5 Years After Enron, Technologists May Be Better Off

In parts of the business world, the term “Sarbanes-Oxley” has become synonymous with overbearing and counterproductive regulation. But the legislation itself may have improved things for some top information-technology executives.

Five years after the U.S. Department of Justice began investigating Enron, the changed legal environment of which SarbOx is the most visible part has given chief information officers a key compliance role. Computers and software run many of the systems that have helped companies tighten their financial processes and adhere to the Section 404 rule for internal controls.

“This is helping to bring CIOs to the table,” said John Rostern, director of technology risk in the New York office of consulting firm Jefferson Wells. “They’re being invited in.”

Indeed, some CIOs have treated compliance requirements as an excuse for doing strategic reviews of their companies’ systems. Some have consolidated multiple enterprise resource planning deployments into one, according to Ted Frank, president of Axentis, a compliance software company in Warrensville Heights, Ohio. Others have upgraded different parts of their technology infrastructure or added new staff. “Compliance tends to be used as a tool to get budgets and projects kick-started,” Frank says.

To be sure, since its passage in 2002, SarbOx has also produced plenty of headaches for technologists. The need to shore up systems to meet the new standards has meant more hours at the office. And there has been confusion–especially amid conflicting advice from vendors–about exactly what needs to be done.

Section 404 doesn’t discuss information systems; it discusses financial processes–say, the need to separate the payment approval function from the payment creation function. That has left it up to companies to figure out how to use technology to support the new financial practices.
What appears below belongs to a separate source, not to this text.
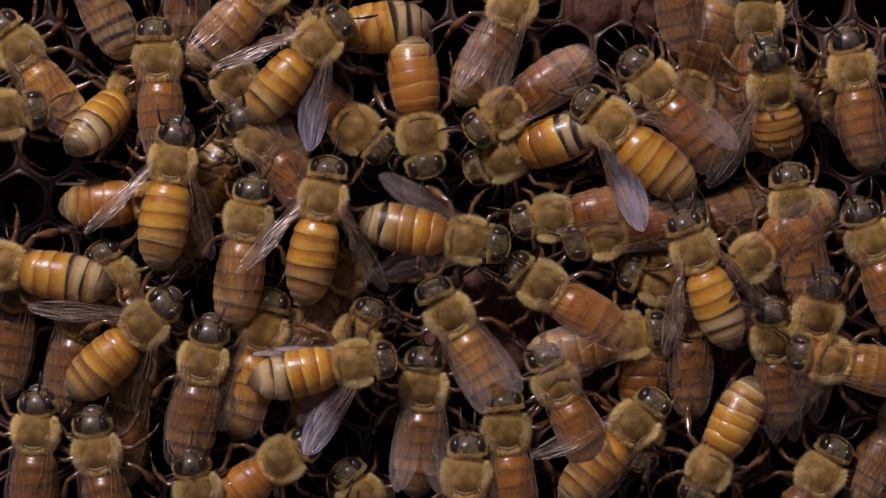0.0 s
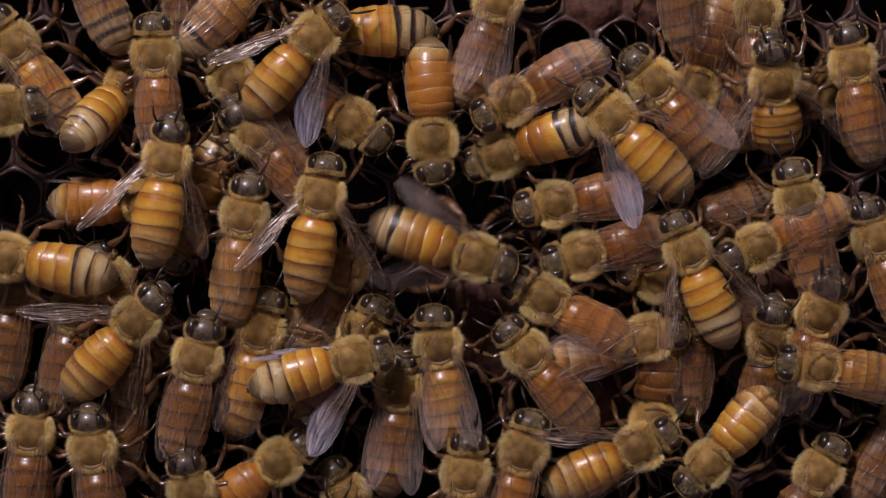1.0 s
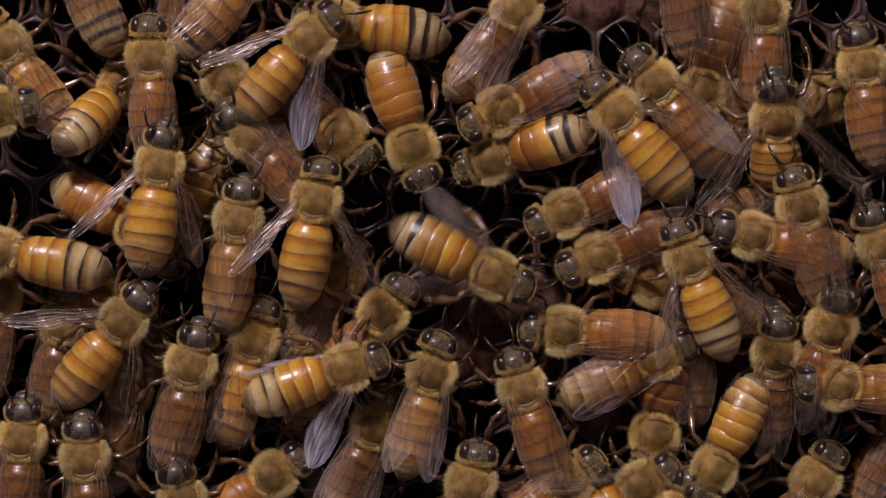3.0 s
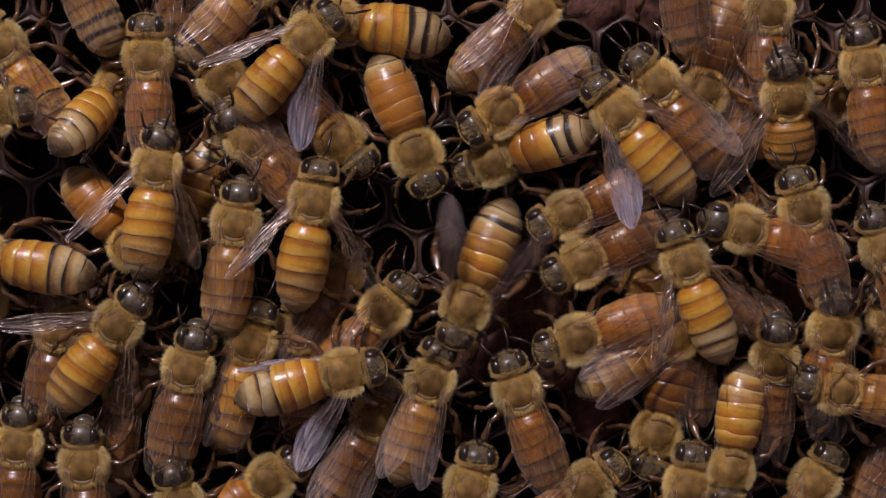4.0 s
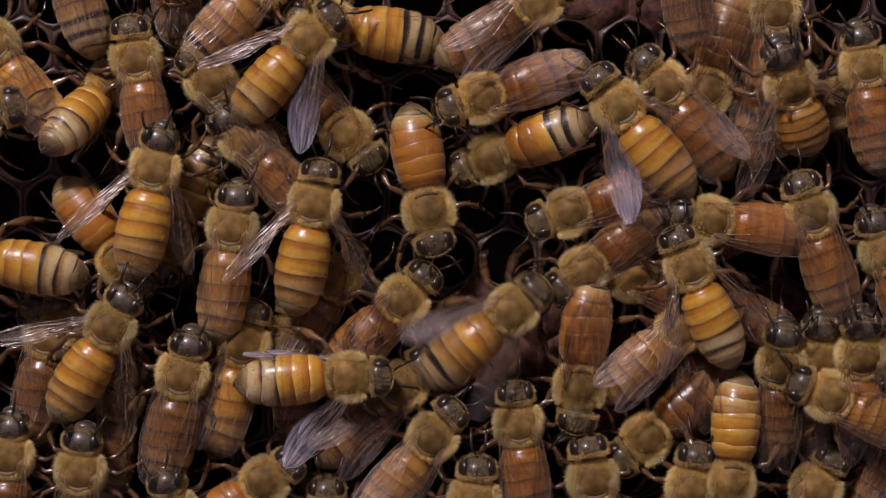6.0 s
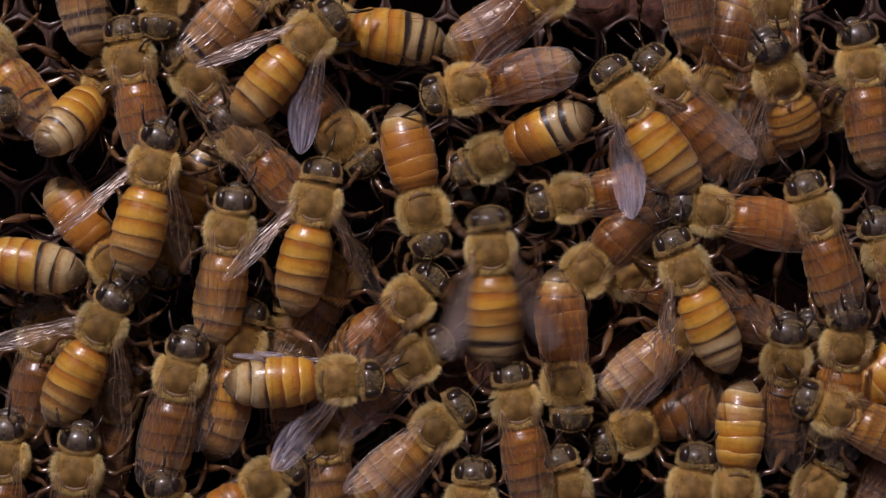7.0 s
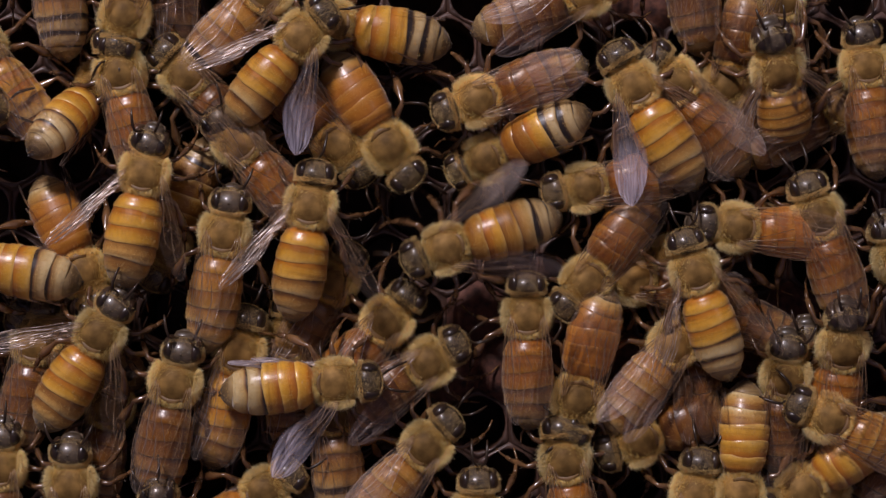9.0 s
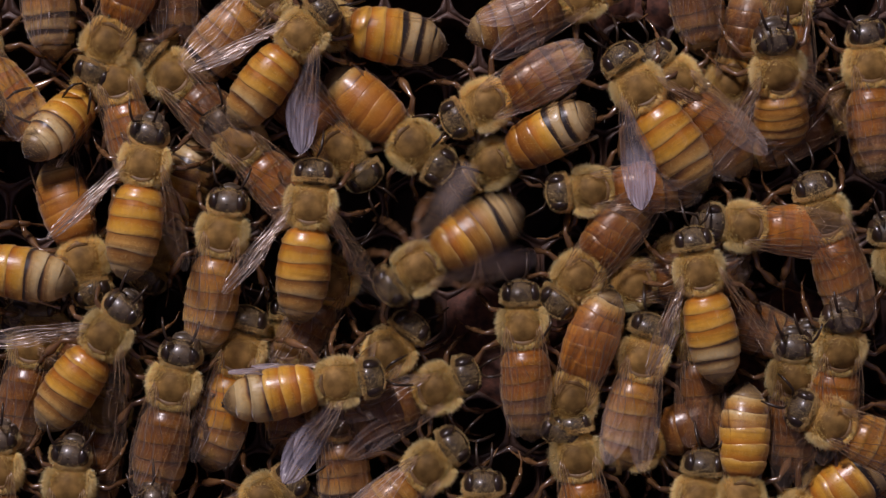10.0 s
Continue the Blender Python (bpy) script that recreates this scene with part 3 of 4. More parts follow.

While some chief information officers initially said “Gee whiz, I can throw in two more firewalls and go home to dinner,” others came up with hundreds of new I.T. controls, says consultant Rostern. The right answer, he says, is somewhere in between.

The Justice Department opened its investigation into Enron on Jan. 9, 2002. The wide impact of the case, not just on investors but on Enron’s 21,000 employees, caused SarbOx’s creators to focus it at first on the biggest U.S. companies–those with market capitalizations in excess of $787 million. The legislation’s impact on the technology operations of smaller companies will become more evident as the small-company grace period expires in the next year.

For now, some small-company executives are skeptical. “To be honest, the biggest thing it has done is to create more work,” says David Chivers, CIO of VSE, a government contractor with a market capitalization of less than $100 million. “You’ve got to document stuff every day, and you’ve got to keep that documentation. That’s why they’re giving companies like us more time.”

In the long run, the biggest benefit may be the imperative to learn the language of shareholder value. That’s bound to make CIOs more valuable. As Rostern puts it: “If you can say that an incident is going to cost 2 cents of [earnings per share], that’s an argument a CEO is going to understand.”